Contenu
Poche
Réédition
Tout public
Traduit de l'anglais (États-Unis) par Jacques Mailhos
Paris : Gallmeister, avril 2023
362 p. ; 18 x 12 cm
ISBN 978-2-35178-731-1
Coll. "Totem", 242
Tragédie shakespearienne
Peut-être l'un des romans de la série autour du personnage de Lew Archer le plus abouti, La Face cachée du dollar repose paradoxalement sur une intrigue classique aux tenants prévisibles. Il n'empêche que sa lecture, agrémentée d'une nouvelle traduction de Jacques Mailhos, est addictive au possible, et que ce qui intéresse se résume à une longue liste d'éléments parmi lesquels l'aspect psychologique omniprésent, les personnages fouillés, décortiqués, analysés et la mécanique humaine qui s'en dégage. Tout débute avec Lew Archer, détective de son état, appelé par le directeur de Laguna Perdida, une maison de redressement en périphérie de Los Angeles. Le docteur Sponti fait appel à ses services après la disparition de Tom Hillman, fils d'une famille aisée, qui venait juste d'y être "admis" à la demande de son propre père. Il avait volontairement démoli la voiture de ses voisins, qu'il avait empruntée on ne sait pourquoi, mais suite à une mauvaise passe. Alors, Lew Archer enquête. Et très vite se dessine un portrait aux contours contrastés. Surtout, peu après son évasion, ses parents reçoivent une demande de rançon avec ordre de ne pas prévenir la police (qui interviendra cependant plus tard en la personne d'un flic sympathique, Bastian, qui n'hésitera pas à collaborer avec le détective). Mais Lew Archer n'est pas la police. Et surtout, il est obtus. On l'a mis sur cette enquête, il l'a acceptée, et puis dans cette histoire, c'est peut-être le seul à s'intéresser à Tom Hillman, cet adolescent qui de toute évidence en est à un stade de grande confusion. Enfin, il y a un premier meurtre au poignard...

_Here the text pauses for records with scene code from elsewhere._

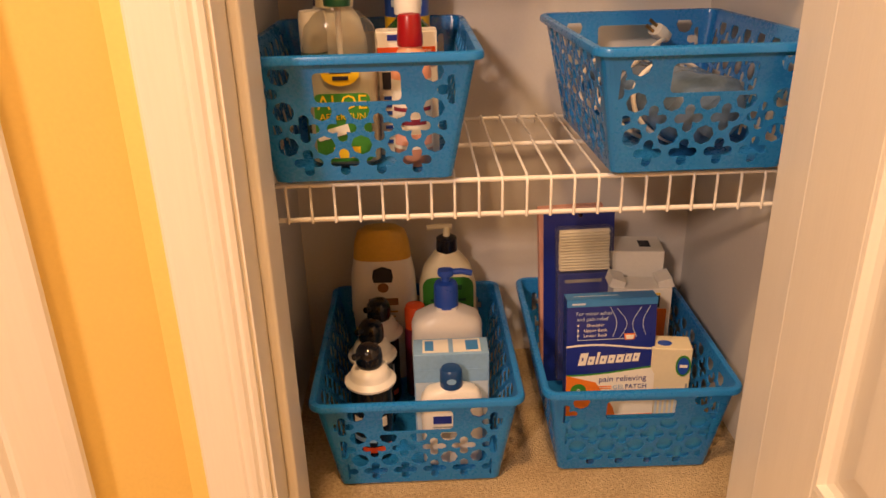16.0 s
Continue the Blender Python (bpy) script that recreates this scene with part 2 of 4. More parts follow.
def oval(cx, cz, a, b, n=20):
    return [(cx + a * math.cos(2 * math.pi * k / n), cz + b * math.sin(2 * math.pi * k / n)) for k in range(n)]


def wrap(name, material, parent, r, z0, z1, a0, a1, y_scale=1.0, label=""):
    """A label bent round a turned bottle, between two angles in degrees from the front; 0.4 mm proud."""
    bm = bmesh.new()
    n = 14
    for k in range(n + 1):
        t = radians(a0 + (a1 - a0) * k / n)
        for z in (z0, z1):
            for d in (0.0002, 0.0007):
                bm.verts.new(((r + d) * math.sin(t), -(r + d) * math.cos(t) * y_scale, z))
    bm.verts.ensure_lookup_table()
    v = bm.verts
    for k in range(n):
        i, j = 4 * k, 4 * k + 4
        bm.faces.new((v[i + 1], v[j + 1], v[j + 3], v[i + 3]))
        bm.faces.new((v[i], v[i + 2], v[j + 2], v[j]))
        bm.faces.new((v[i + 2], v[i + 3], v[j + 3], v[j + 2]))
        bm.faces.new((v[i], v[j], v[j + 1], v[i + 1]))
    return part(name, bm, material, parent, label, True)


def words(text, size, material, parent, at, name="lettering"):
    """Printed words that face -y, 0.3 mm thick."""
    curve = bpy.data.curves.new(name, "FONT")
    curve.body, curve.size, curve.extrude, curve.align_x = text, size, 0.00012, "CENTER"
    curve.resolution_u = 2
    holder = new(name, curve)
    bpy.context.view_layer.update()
    me = bpy.data.meshes.new_from_object(holder)
    bpy.data.objects.remove(holder)
    me.materials.clear()
    me.materials.append(material)
    ob = new(name, me)
    ob.parent, ob.matrix_basis = parent, at @ pose(0, 0, 0, 90)
    return ob


def bars(rows, material, parent, at, name="print_bar"):
    """Writing too small to read, as bars, rows of (x0, x1, z0, z1): parts of their own when few, fine print joined."""
    groups = [[row] for row in rows] if len(rows) < 8 else [rows]
    for group in groups:
        bm = bmesh.new()
        for x0, x1, z0, z1 in group:
            bmesh.ops.create_cube(bm, size=1, matrix=Matrix.Translation(((x0 + x1) / 2, -0.0002, (z0 + z1) / 2)) @ Matrix.Diagonal((x1 - x0, 0.0005, z1 - z0, 1)))
        ob = part(name, bm, material, parent, "", at=at)
        if len(group) > 1:
            tagged(ob, kind="stuff")


def lines_of(x0, x1, z, count, step, height, rng):
    return [(x0, x0 + (x1 - x0) * rng.uniform(0.6, 1.0), z - k * step, z - k * step + height) for k in range(count)]


RNG = random.Random(7)

# ---- the closet and the hall ----
LEFT, RIGHT, BACK = -0.297, 0.297, 0.320
FRONT_IN, FRONT_OUT = -0.045, -0.160
JAMB_L, JAMB_R = -0.264, 0.250
CORNER = (-0.347, -0.160)
ANGLED = pose(CORNER[0], CORNER[1], 0, 0, 0, -141.3)
TOP = 2.44

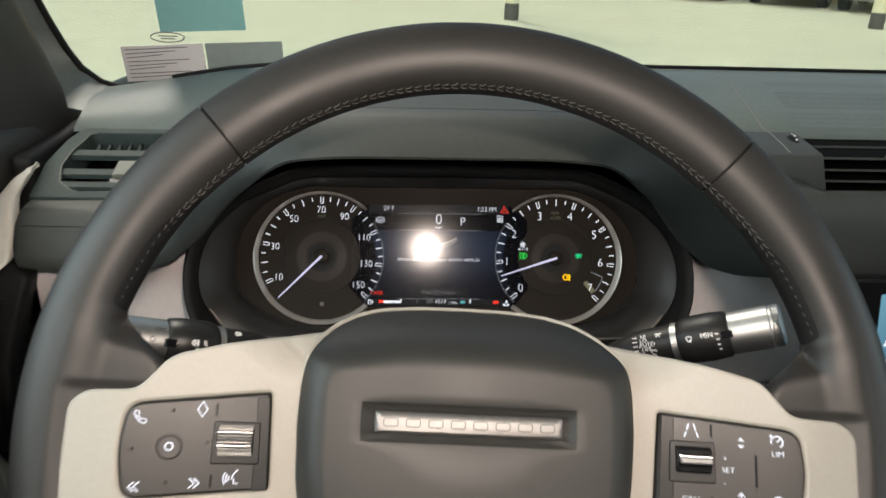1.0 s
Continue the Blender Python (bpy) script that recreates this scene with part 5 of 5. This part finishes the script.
# its bead-like mesh: staggered rows of small raised studs
studs = bmesh.new()
for row in range(-9, 10):
    for k in range(-11, 12):
        dy, dz = 0.036 * (k + 0.5 * (row % 2)), 0.036 * row
        if math.hypot(dy, dz / 0.80) < 0.39:
            x = -3.504 + 0.010 * (1 - math.hypot(dy, dz) / 0.39)
            ring = [studs.verts.new((x, GRILLE_Y + dy + 0.012 * math.cos(a), GRILLE_Z + dz + 0.012 * math.sin(a))) for a in (0.4, 1.97, 3.54, 5.11)]
            tip = studs.verts.new((x + 0.012, GRILLE_Y + dy, GRILLE_Z + dz))
            for a, b in zip(ring, ring[1:] + ring[:1]):
                studs.faces.new((a, b, tip))
part("grille_mesh", studs, PADSKIN, sg, "raised mesh of the grille")
# front end of the armrest with ribbed pad
fe = thing("door_pocket_pad", "ribbed black pad with a pale edge on the door pocket", "door trim", LEVEL, (-3.6, -1.2, -2.2))
def side_plate(loop, x0, x1, bevel):
    """A slab standing along the door, outlined in depth and height."""
    bm = plate([loop], x0, x1, bevel, 3)
    for v in bm.verts:
        v.co = Vector((v.co.y, v.co.x, v.co.z))
    return bm


part("rib_bed", side_plate(rounded([(-0.98, -2.10), (-0.70, -2.45), (-0.60, -3.0), (-0.72, -3.9), (-1.9, -3.9), (-1.45, -2.72), (-1.18, -2.32)], 0.05), -3.66, -3.54, 0.02), MATT, fe, "ribbed black pad")
for k in range(15):
    z = -2.22 - 0.10 * k
    y0 = -1.10 - 0.42 * max(0.0, (-2.25 - z)) * 0.75
    y1 = -0.92 + min(0.30, 0.35 * (-2.15 - z) ** 0.6 if z < -2.15 else 0)
    part("rib", box(-3.545, -3.50, y0 + 0.02, y1, z - 0.022, z + 0.022, 0.012), BLACK, fe)
part("rib_rim", tube([(-3.51, -1.0, -1.98), (-3.51, -0.80, -2.2), (-3.51, -0.66, -2.5), (-3.51, -0.575, -2.95), (-3.51, -0.66, -3.7)], 0.025), PALE_DARKER, fe)
# screen pillar
bm = loft([[(-4.7, y - 1.2, z), (x - 0.12, y - 1.0, z), (x, y - 0.15, z), (x + 0.06, y + 0.15, z + 0.02), (x - 0.1, y + 0.55, z + 0.05), (-4.7, y + 0.6, z)] for x, y, z in ((-3.52, 1.3, 0.55), (-3.56, 1.15, 1.0), (-3.68, 0.8, 1.8), (-3.95, 0.0, 3.3), (-4.3, -1.5, 6.2), (-4.3, -1.6, 6.9))])
solo("screen_pillar", bm, DOORSKIN, LEVEL, "dark grey trim of the screen pillar", "pillar", at=(-3.8, 1, 0.6), kind="structure", smooth=50)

Fidèle à son écriture métaphorique et mélancolique, qui le place à mi-chemin entre la sécheresse de style de Dashiell Hammett et l'écriture élégiaque de Raymond Chandler, Ross Macdonald nous trimballe dans sa ville et nous fait visiter le rêve américain fissuré symbolisé par un hôtel décati, le Barcelona, tenu par Sipe, un vigile qui passe son temps à cuver. Plusieurs couples de personnages se démarquent dans cette intrigue. En premier lieu, Tom Hillman et Stella, la fille de ses voisins, amie d'enfance et petite amie en devenir. Ensuite, les deux couples d'adultes qui sont voisins, les parents de Tom et de Stella. Puis il y a Mike et Carol Harley, un very bad guy, looser impénitent, et une actrice qui rêvait de devenir star, qui ont un rapport avec l'enlèvement. Enfin, Lew Archer, lui-même et Susanna Drew, une figure revenue du passé pour le hanter et qui se trouve mêlée à cette histoire. Sans compter les nombreuses interactions binaires entre personnages. Faut dire que les fils s'emmêlent à mesure que les cadavres s'amoncellent. Et que tous semblent provenir d'un porte-avion pendant la Seconde Guerre mondiale, qui a opéré à Midway, révélateur des troubles de l'Amérique. Mais Ross Macdonald ne s'en tient pas à cet unique élément. Comme ses deux confrères précités, il note que la bourgeoisie est malade et qu'elle baigne en pleine tragédie shakespearienne (à laquelle fait justement référence Elaine Hillman). Les non-dits sous-jacents ne veulent et ne peuvent qu'exploser. Et dans ce roman, c'est bien ce qui arrive. Avec un message qui sous-tend le final : il faut continuer de faire semblant de vivre tout en sachant que les dollars ne peuvent pas tout acheter.
Citation
La valise était un vieux modèle en cuir tout éraflé frappé des initiales de Rob Brown. Je la tirai au milieu de la chambre et l'ouvris. Je me revis soudain au Dack's Motel en train d'ouvrir l'autre valise de Carol. La même odeur de regrets s'éleva du contenu de celle-ci et sembla envahir la chambre.